• YOUR OBJECTIVE:
From the listing below, return each line that includes "degrees".

_____

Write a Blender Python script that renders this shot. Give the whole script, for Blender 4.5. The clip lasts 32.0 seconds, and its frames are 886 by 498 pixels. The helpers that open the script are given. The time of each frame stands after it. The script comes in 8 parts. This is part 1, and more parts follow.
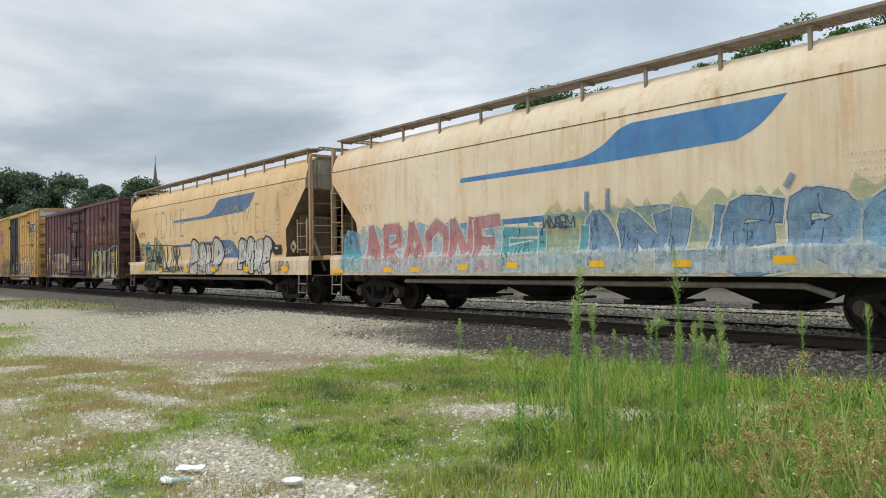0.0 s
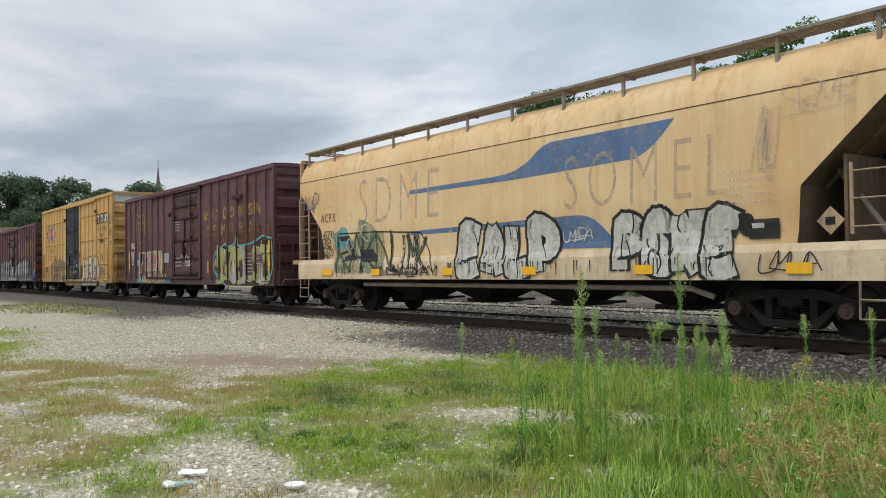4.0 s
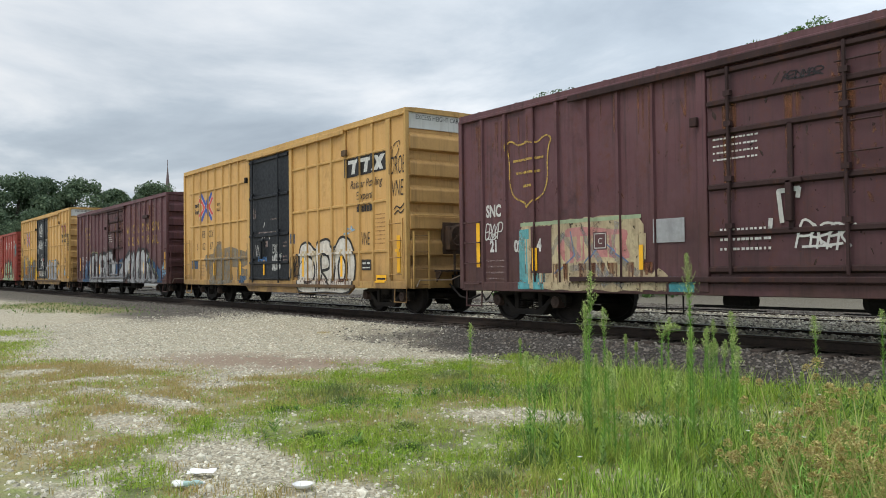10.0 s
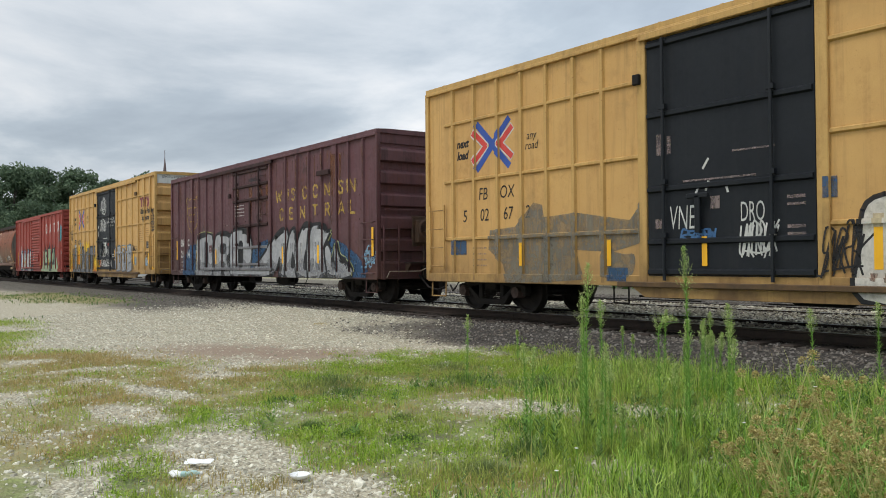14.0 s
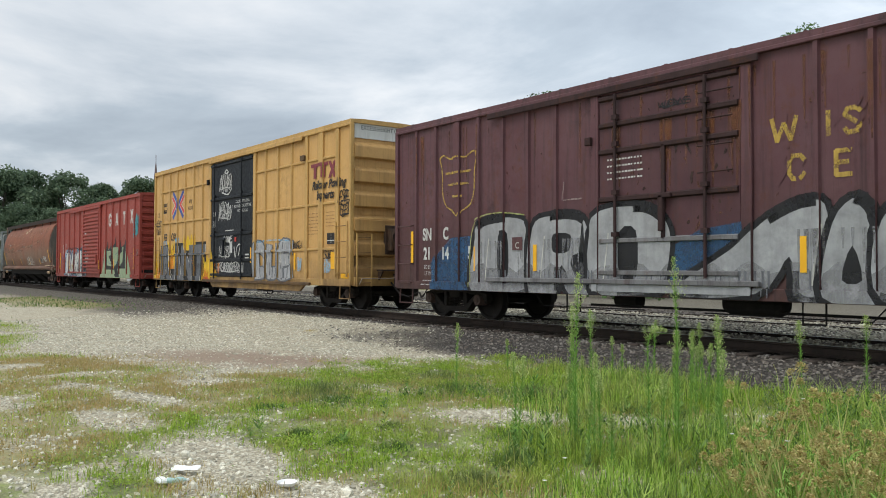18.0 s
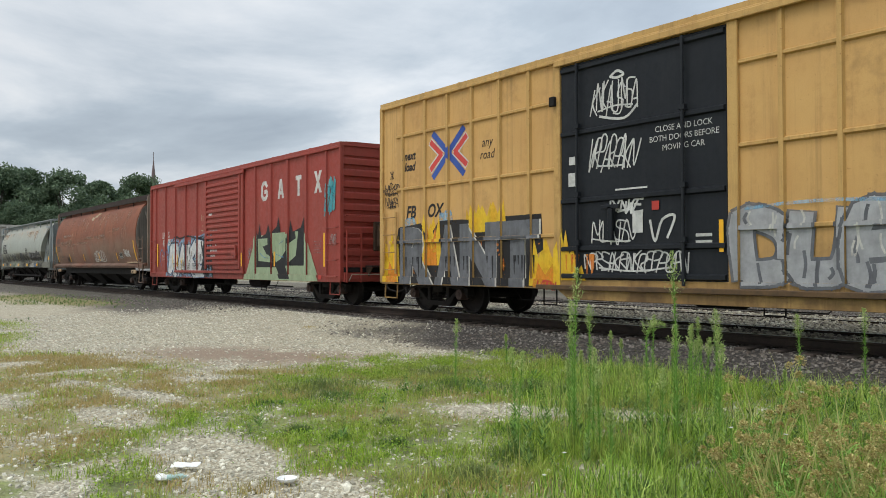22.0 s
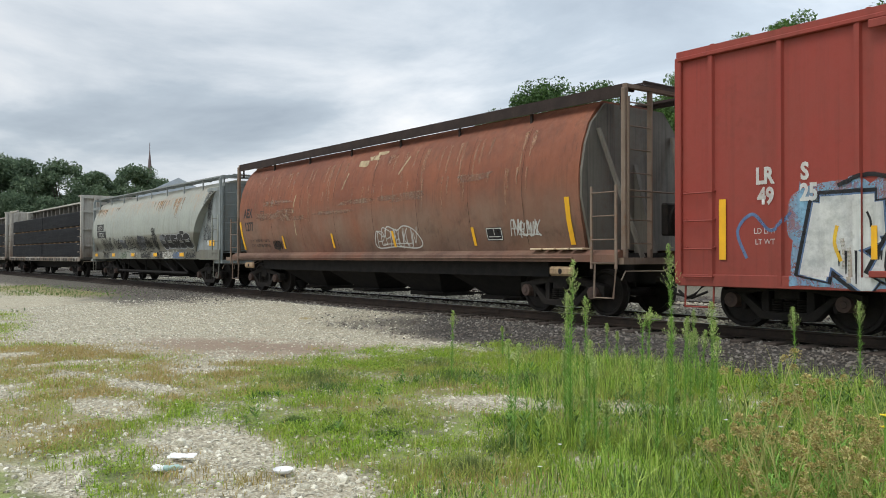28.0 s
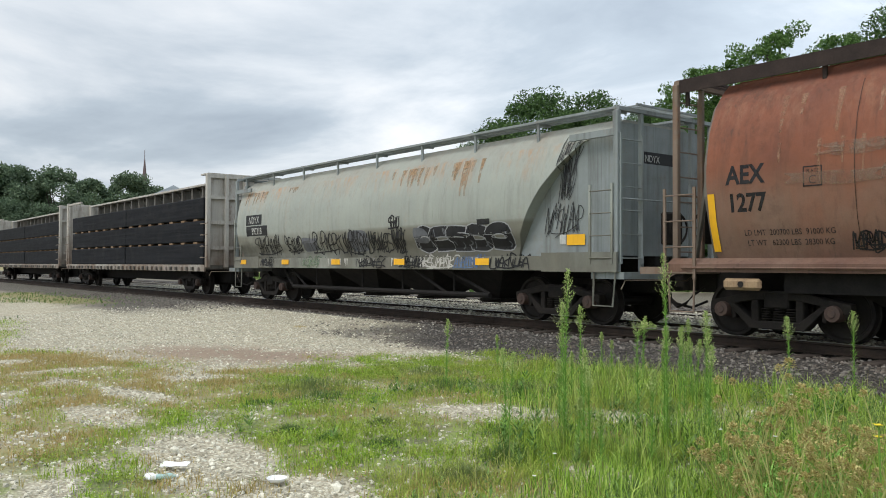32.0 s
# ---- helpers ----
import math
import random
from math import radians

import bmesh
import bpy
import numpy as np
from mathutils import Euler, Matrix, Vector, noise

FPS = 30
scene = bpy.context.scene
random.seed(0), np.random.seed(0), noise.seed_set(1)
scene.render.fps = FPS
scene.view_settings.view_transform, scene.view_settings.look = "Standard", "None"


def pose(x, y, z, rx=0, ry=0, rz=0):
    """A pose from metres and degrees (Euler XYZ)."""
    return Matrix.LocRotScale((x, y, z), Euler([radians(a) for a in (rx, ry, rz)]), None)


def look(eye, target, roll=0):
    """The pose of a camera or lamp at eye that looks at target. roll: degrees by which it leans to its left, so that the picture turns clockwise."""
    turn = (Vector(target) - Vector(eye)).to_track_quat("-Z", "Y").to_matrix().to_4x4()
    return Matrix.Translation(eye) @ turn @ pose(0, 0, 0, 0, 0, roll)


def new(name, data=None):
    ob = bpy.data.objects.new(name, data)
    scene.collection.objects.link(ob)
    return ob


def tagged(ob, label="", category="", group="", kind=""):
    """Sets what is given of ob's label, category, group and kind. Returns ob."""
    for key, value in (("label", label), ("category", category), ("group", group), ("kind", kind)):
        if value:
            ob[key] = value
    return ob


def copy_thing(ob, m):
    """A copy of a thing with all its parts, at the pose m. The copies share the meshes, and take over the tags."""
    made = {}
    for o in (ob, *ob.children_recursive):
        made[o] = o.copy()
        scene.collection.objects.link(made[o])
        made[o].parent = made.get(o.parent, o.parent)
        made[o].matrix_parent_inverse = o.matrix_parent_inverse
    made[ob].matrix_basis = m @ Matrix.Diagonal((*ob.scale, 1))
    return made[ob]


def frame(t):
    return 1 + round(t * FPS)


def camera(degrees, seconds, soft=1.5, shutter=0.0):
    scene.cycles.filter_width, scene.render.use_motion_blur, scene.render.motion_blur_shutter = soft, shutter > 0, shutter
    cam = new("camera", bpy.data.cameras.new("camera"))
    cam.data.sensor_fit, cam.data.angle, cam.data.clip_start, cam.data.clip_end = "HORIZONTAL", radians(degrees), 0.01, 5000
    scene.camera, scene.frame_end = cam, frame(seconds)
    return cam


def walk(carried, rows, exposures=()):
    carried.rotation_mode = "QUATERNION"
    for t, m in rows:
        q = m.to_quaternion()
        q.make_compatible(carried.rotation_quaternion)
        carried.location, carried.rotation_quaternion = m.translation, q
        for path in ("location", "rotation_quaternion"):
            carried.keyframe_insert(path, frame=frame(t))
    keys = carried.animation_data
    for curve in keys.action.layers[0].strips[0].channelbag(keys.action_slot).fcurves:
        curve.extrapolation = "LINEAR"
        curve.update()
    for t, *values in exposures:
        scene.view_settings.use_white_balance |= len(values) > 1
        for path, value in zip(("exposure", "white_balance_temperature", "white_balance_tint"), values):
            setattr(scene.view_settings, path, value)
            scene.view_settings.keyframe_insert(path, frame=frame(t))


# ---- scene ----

_____

• TASK OUTPUT:
    """A pose from metres and degrees (Euler XYZ)."""
    """The pose of a camera or lamp at eye that looks at target. roll: degrees by which it leans to its left, so that the picture turns clockwise."""
def camera(degrees, seconds, soft=1.5, shutter=0.0):
    cam.data.sensor_fit, cam.data.angle, cam.data.clip_start, cam.data.clip_end = "HORIZONTAL", radians(degrees), 0.01, 5000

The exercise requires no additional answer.